Categorie
storia

Vita e morte del Sasso di Simone

Dopo sei anni dall’avvio della fabbrica, Cosimo I fece visita al cantiere, era lunedì 18 luglio dell’anno del Signore 1572, soggiornò in zona per una settimana.

Soltanto l’anno successivo, nel mese di dicembre, i soldati medicei giunsero a presidiare quel luogo spettrale e freddo, che persino i frati avevano abbandonato.
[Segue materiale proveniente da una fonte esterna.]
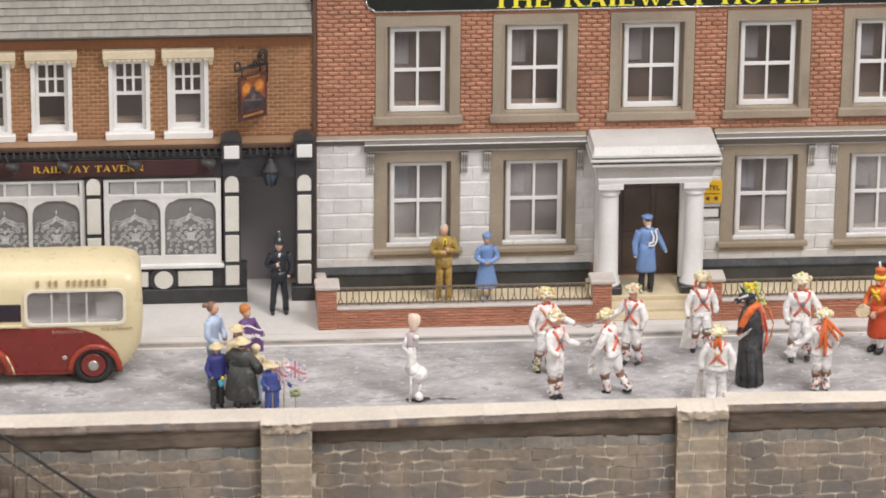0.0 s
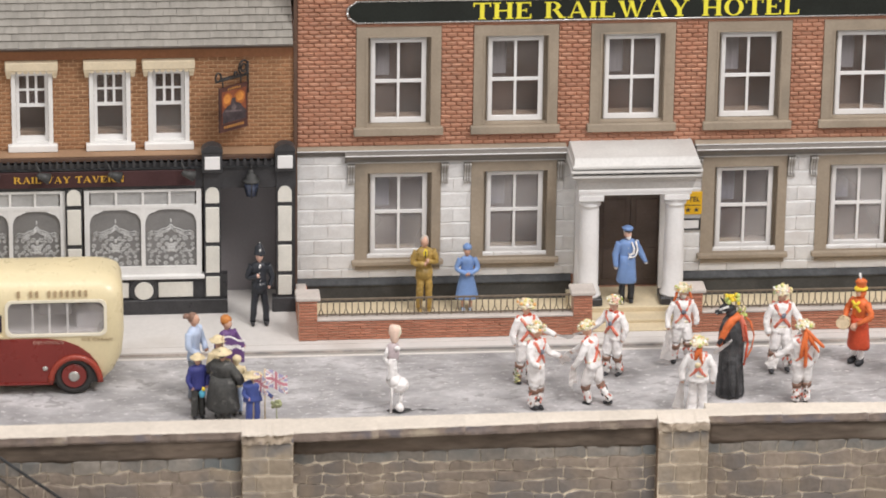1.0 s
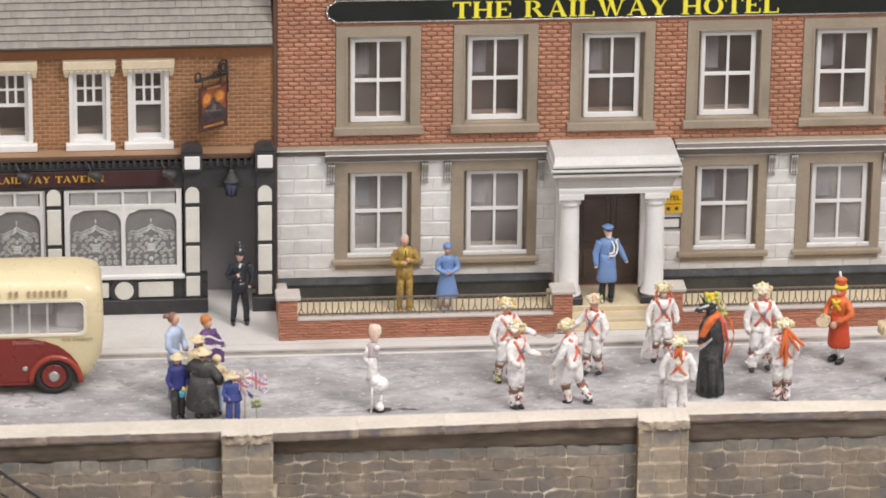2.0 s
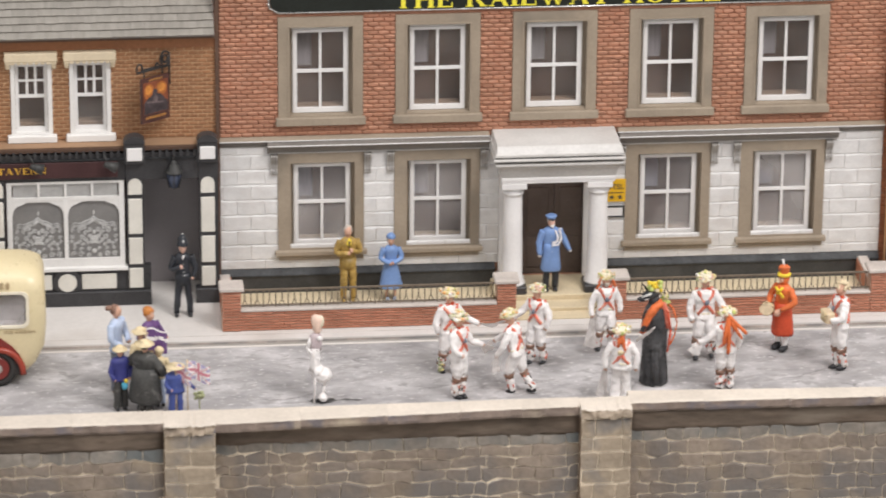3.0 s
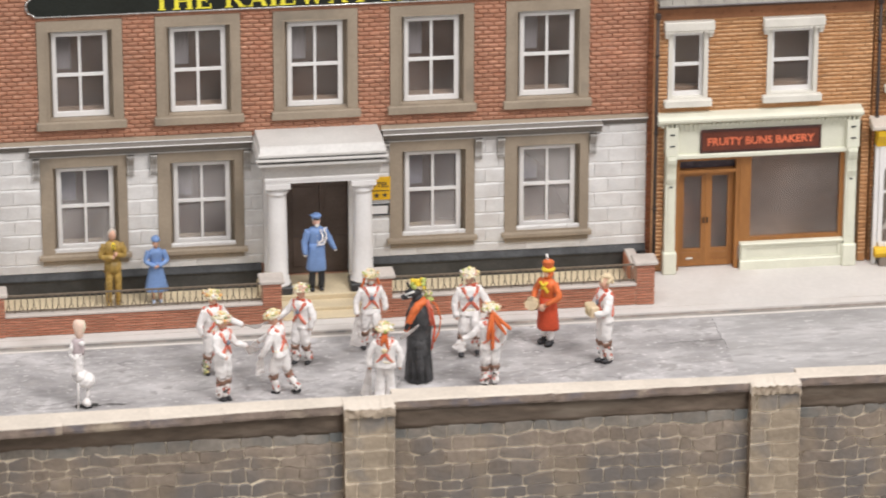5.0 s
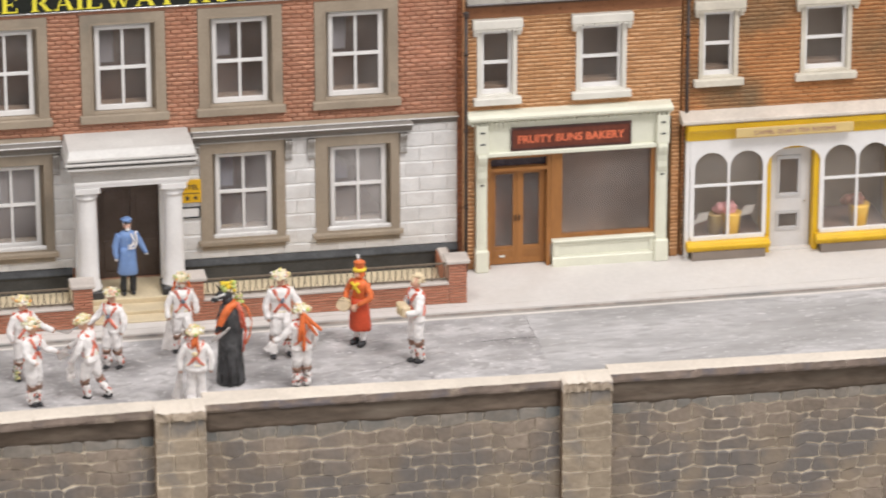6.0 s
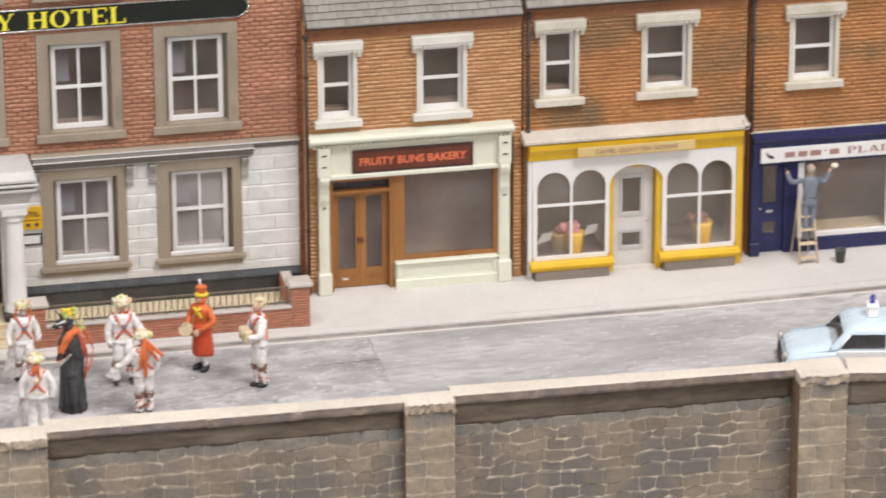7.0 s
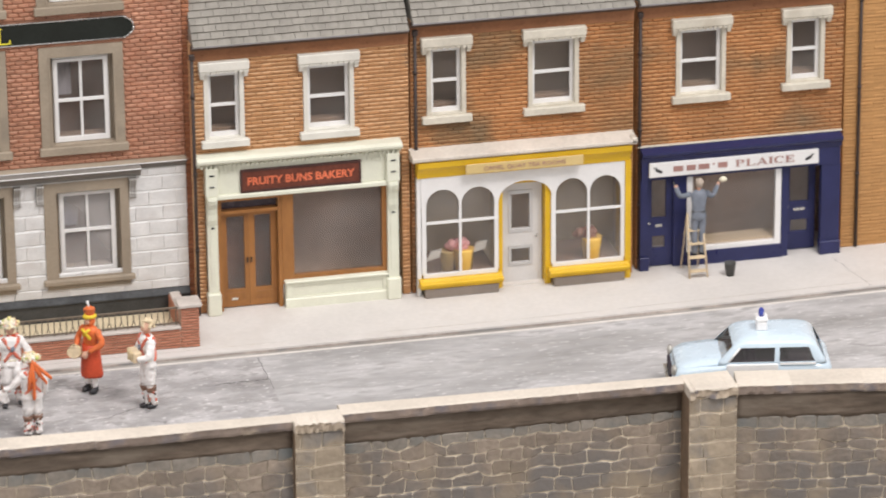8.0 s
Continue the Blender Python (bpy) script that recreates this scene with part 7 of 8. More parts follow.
    tan_hair=material("figure_tan_hair", (0.40, 0.33, 0.27), 0.6, 0.15),
    lilac=material("figure_lilac", (0.52, 0.44, 0.45), 0.5, 0.15, 5.0, 20),
    pink=material("figure_pink", (0.74, 0.47, 0.37), 0.5, 0.08),
    pale_face=material("figure_pale_face", (0.78, 0.58, 0.47), 0.5, 0.12, 7.0),
    cream=material("figure_cream", (0.76, 0.70, 0.54), 0.6, 0.12, 8.0),
    moss=material("figure_moss", (0.34, 0.36, 0.20), 0.6, 0.2, 8.0),
    green=material("figure_green", (0.45, 0.52, 0.16), 0.6, 0.2, 8.0),
    pale_flower=material("figure_pale_yellow", (0.76, 0.66, 0.28), 0.6, 0.15, 8.0),
    apricot=material("figure_apricot", (0.78, 0.42, 0.16), 0.6, 0.15, 8.0),
    fair=material("figure_fair_hair", (0.66, 0.54, 0.36), 0.6, 0.15, 10.0),
    ginger=material("figure_ginger", (0.52, 0.20, 0.05), 0.6, 0.2, 10.0),
    brown=material("figure_brown", (0.24, 0.14, 0.10), 0.6, 0.2, 10.0),
    pale_blue=material("figure_pale_blue", (0.47, 0.55, 0.70), 0.5, 0.1, 5.0),
    navy=material("figure_navy", (0.045, 0.05, 0.20), 0.5, 0.15, 5.0),
    royal=material("figure_royal_blue", (0.07, 0.10, 0.31), 0.5, 0.15, 5.0),
    purple=material("figure_purple", (0.14, 0.07, 0.20), 0.5, 0.2, 5.0),
    grey=material("figure_grey_blue", (0.185, 0.205, 0.245), 0.55, 0.12, 5.0),
    turquoise=material("figure_turquoise", (0.10, 0.40, 0.55), 0.5, 0.15, 5.0),
    wood=material("plain_wood", (0.64, 0.51, 0.34), 0.6, 0.15, 4.0),
)
SLOTS = list(P)
IX = {k: i for i, k in enumerate(SLOTS)}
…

Sùbito partirono le lagnanze della soldatesca perché era freddissimo, la legna era bagnata, vi erano poche provviste e il vento “cacciava” la neve dappertutto. “Benvenuti nel Montefeltro”, ghignavano i duchi di Urbino che ben conoscevano le loro terre. 
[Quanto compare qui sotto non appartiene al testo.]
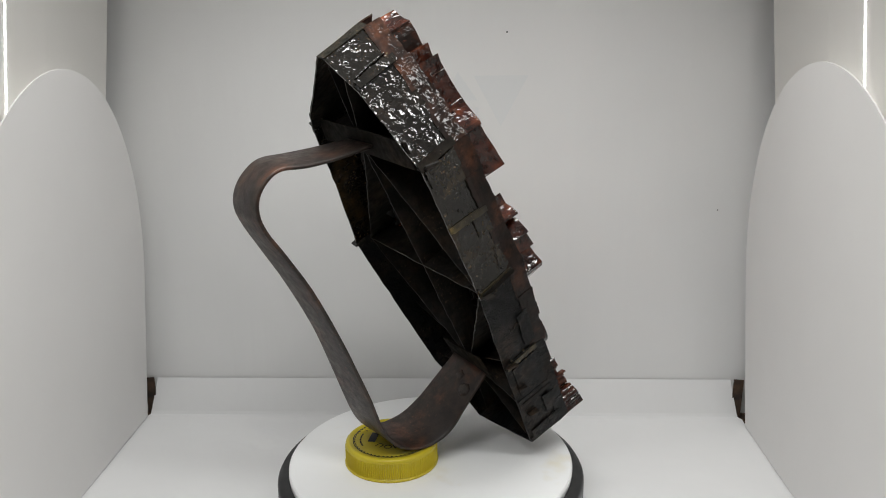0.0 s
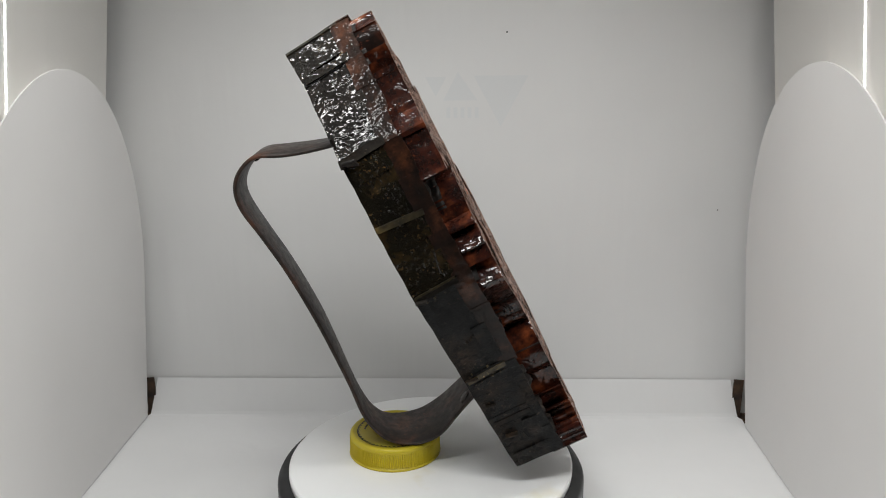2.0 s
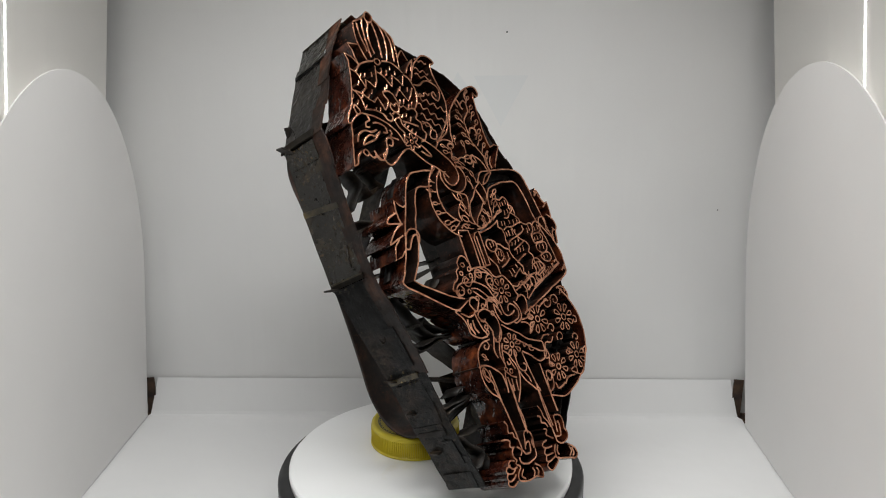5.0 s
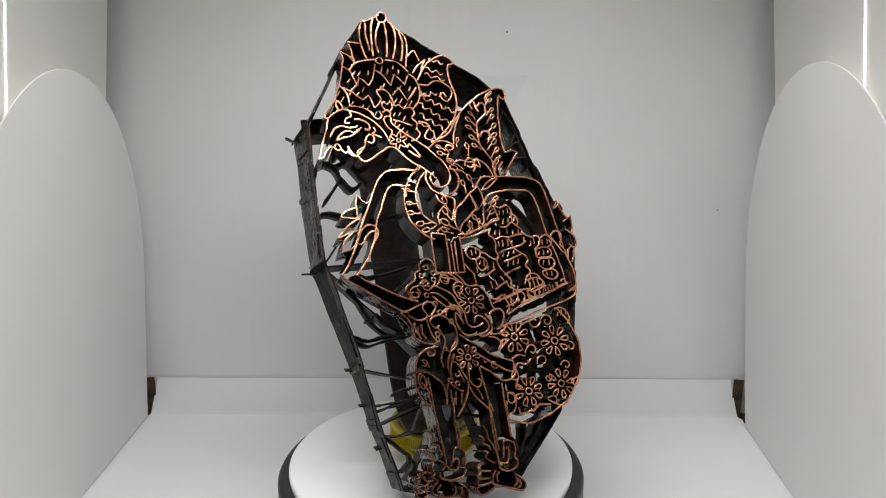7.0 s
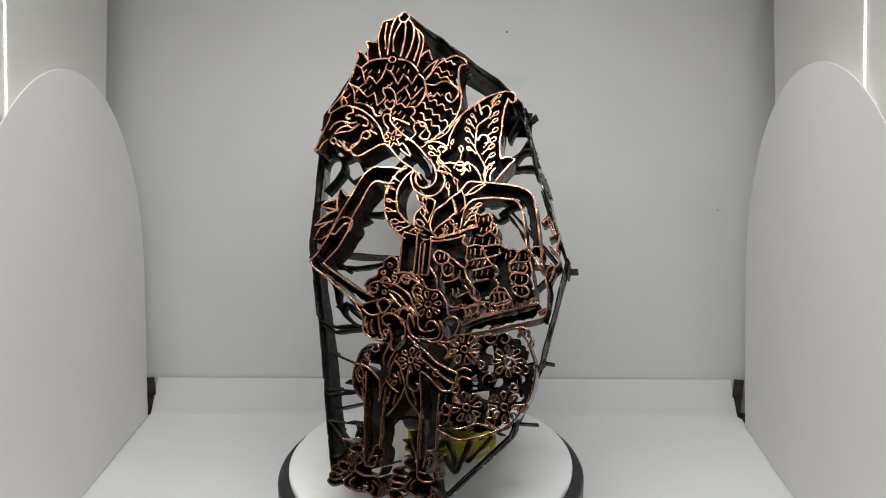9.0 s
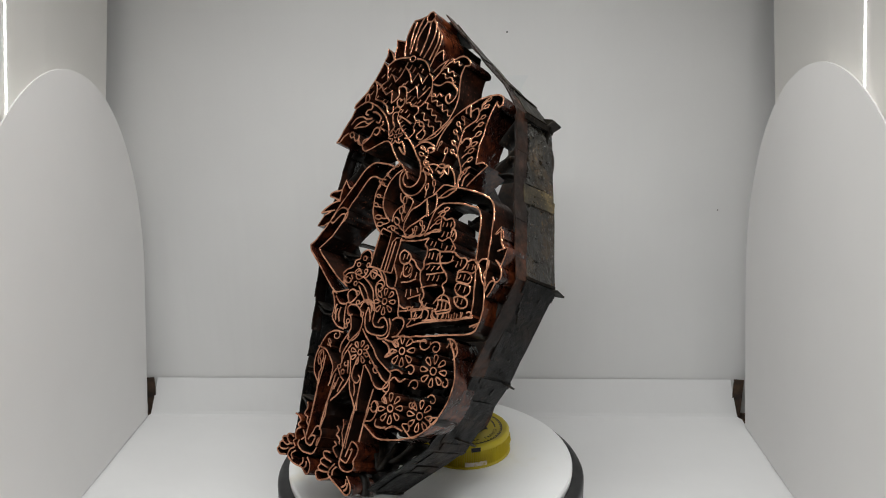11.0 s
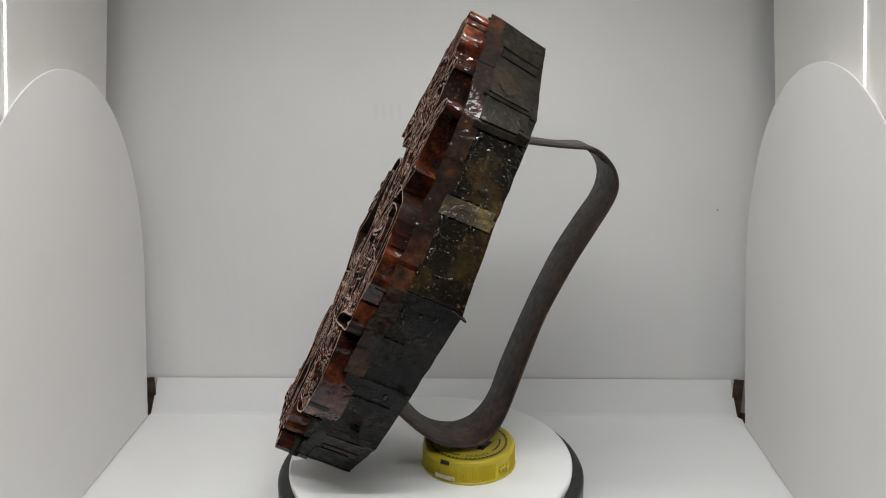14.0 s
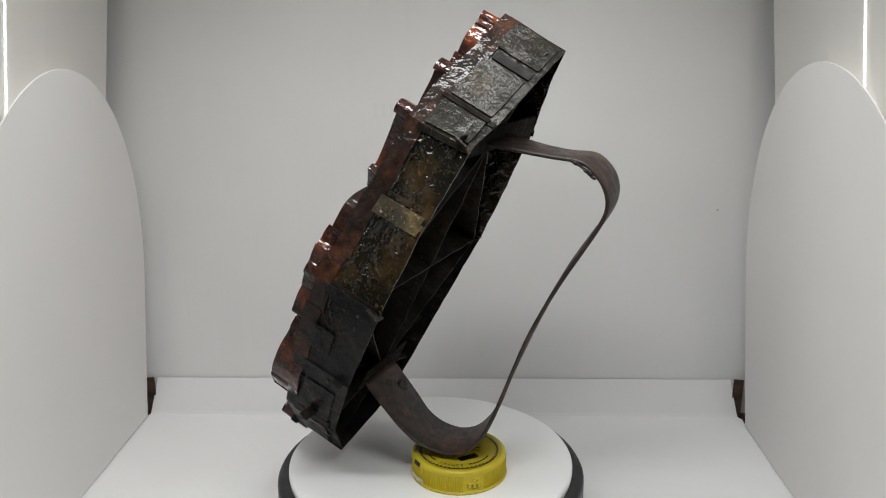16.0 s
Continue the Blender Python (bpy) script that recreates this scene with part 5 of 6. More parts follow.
    strip([(-5.7, 165.9), (-1.2, 165.9), (4.4, 165.2), (12.7, 165.3)])
    strip([(12.7, 170.9), (15.5, 167.4), (18.3, 163.2), (19, 157.6)])
    strip([(15.4, 178), (17.5, 180.9), (20.9, 180.2), (24.4, 178.1), (23.8, 173.8), (20.3, 172.4), (16.8, 173.8)], True)
    tick(18.9, 178.7, 0, -3.5)
    tick(21.6, 179.5, 0, -3.5)
    strip([(21, 172.4), (23.8, 173.8), (27.3, 171.7), (28, 168.2), (24.5, 165.3), (21.7, 168.1)], True)
    tick(23.8, 171.7, -0.7, -2.8)
    tick(25.9, 171.7, 0, -3.5)
    tick(28.7, 168.2, -0.7, -2.8)
    tick(32.1, 169.6, 0, -3.5)
    tick(21, 167.4, 0, -3.5)
    strip([(24.4, 177.3), (27.9, 175.9), (30, 173.8), (32.1, 172.4), (34.9, 171)])
    strip([(33.5, 191.7), (32.1, 187.4), (34.9, 185.2), (35.6, 181), (34.9, 177.4), (36.3, 173.9), (34.9, 170.3), (35.6, 167.5), (37, 164.7)])
    strip([(40.5, 197.4), (39.1, 201.8), (38.4, 206.1), (41.9, 204.7), (46.8, 206.1), (49.6, 201.8), (48.2, 197.5)])
    tick(41.2, 203.2, -0, -2.9)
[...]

La Città del Sasso ricostruita da John Betti per “Due minuti di storia” (riproduzione riservata)

A proposito di frati, la campana (di 300 kg) collocata presso la Città del Sasso fu letteralmente “rubata” ai ruderi dell’abbazia di Montecoronaro.

Fu addirittura costruita una cappella all’interno del palazzo del capitano, perché il vento e il freddo non consentivano neppure di raggiungere la chiesa di san Michele che si trovava a qualche centinaia di metri, al centro del Sasso. Un sole come stemma, la morte come sorella.

L’aquila dei Montefeltro nel disegno di John Betti (riproduzione riservata)

Cosimo passò a miglior vita il 21 aprile del 1574, senza vedere compiuta la sua utopia e lasciando il Sasso sospeso. Toccò al podestà di Sestino prendere il comando di quella città dei morti che era divenuta “Capitanato di Giustizia” per le comunità vicine, il ruolo che aveva la fortezza di San Leo per i duchi di Urbino. Servì il Sasso come piazzaforte per conquistare il ducato di Urbino? Assolutamente no. Quel luogo non servì ad alcunché se non a far imbestialire le comunità limitrofe, toscane.  

Vi abitarono al massimo un centinaio di persone in tutto che lagnavano che la terra del Sasso dava solo fieno per gli animali, non certo grano.

Vita quotidiana alla Città del Sasso (ricostruzione di John Betti, riproduzione riservata)

Siamo lontani dalla Città del Sole di Tommaso Campanella, idee che funzionano nell’utopia, ma che traslate nella realtà non possono funzionare. Molta filosofia, poca concretezza.

Al termine del XVII secolo le strutture, lesionate dal ghiaccio e dai venti dovevano già essere manutenute.

Nel 1627 sul Sasso restavano 46 anime infreddolite e inferocite. Nel 1673 fu ordinato il disarmo della fortezza e di lì a poco il Sasso tornò a lupi e briganti. I duchi di Urbino non ghignavano più, si erano estinti nel 1631.